9/10
You Met Me at a Very Strange Time in My Life.
19 April 2023
Beau is Afraid demands us to see it again. It basically screams to be rewatched, paused, rewound, dissected, and examined. The brilliance of writer and director Ari Aster is that these repeat viewings will never ever help you get this movie. It's never going to click and magically make sense - going back to the well will only deepen your appreciation for the craft of the film.

Beau is a marvel of modern cinema not just for its striking visuals, alarming contemporary setting, and technical merit but for the fact that by all means it shouldn't even exist. No superheroes, not a sequel, not pushing a trending agenda or remade from a novel. How can anyone profit from such a film?!

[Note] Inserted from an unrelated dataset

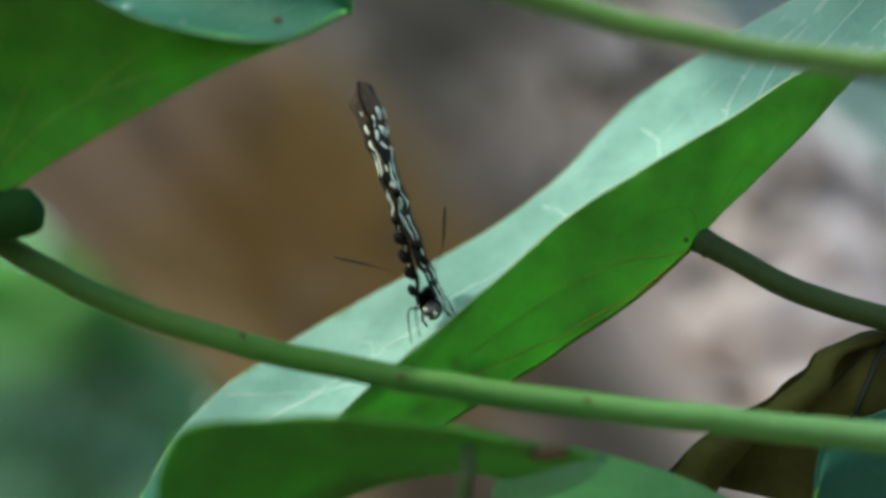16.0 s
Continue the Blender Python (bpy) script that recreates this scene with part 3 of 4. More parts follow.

I sound bitter or jaded. I'm not, I just want to express how deeply satisfying it is to see something so original and unique and beautiful and upsetting. Movies like this make me want to get off my ass and get on my ass. I mean to write. Like writing a movie.

Joaquin Phoenix is Beau, who may be one of the least reliable narrators I've seen in a film for a long time. The movie follows him on what should be a simple trip to visit his mother, but from what I can gather, nothing is ever simple with Beau. Beau's journey takes us through at least six vastly different settings but they feel like alien dimensions that effectively skew reality but also mash genre, medium, and technique. I think I'd like to leave the synopsis at that, the premise is set up in the opening scene and what unfolds becomes an odyssey unlike anything I've ever seen. To attempt an explanation or listing every character and actor seems like it would be a disservice.

It's gross, it's vulgar, it's profound, it's gorgeous - there is no shortage of adjectives to use here. Most importantly, it is worth your time. Beau is Afraid is a story that can only exist as a film and that's a true mark of greatness.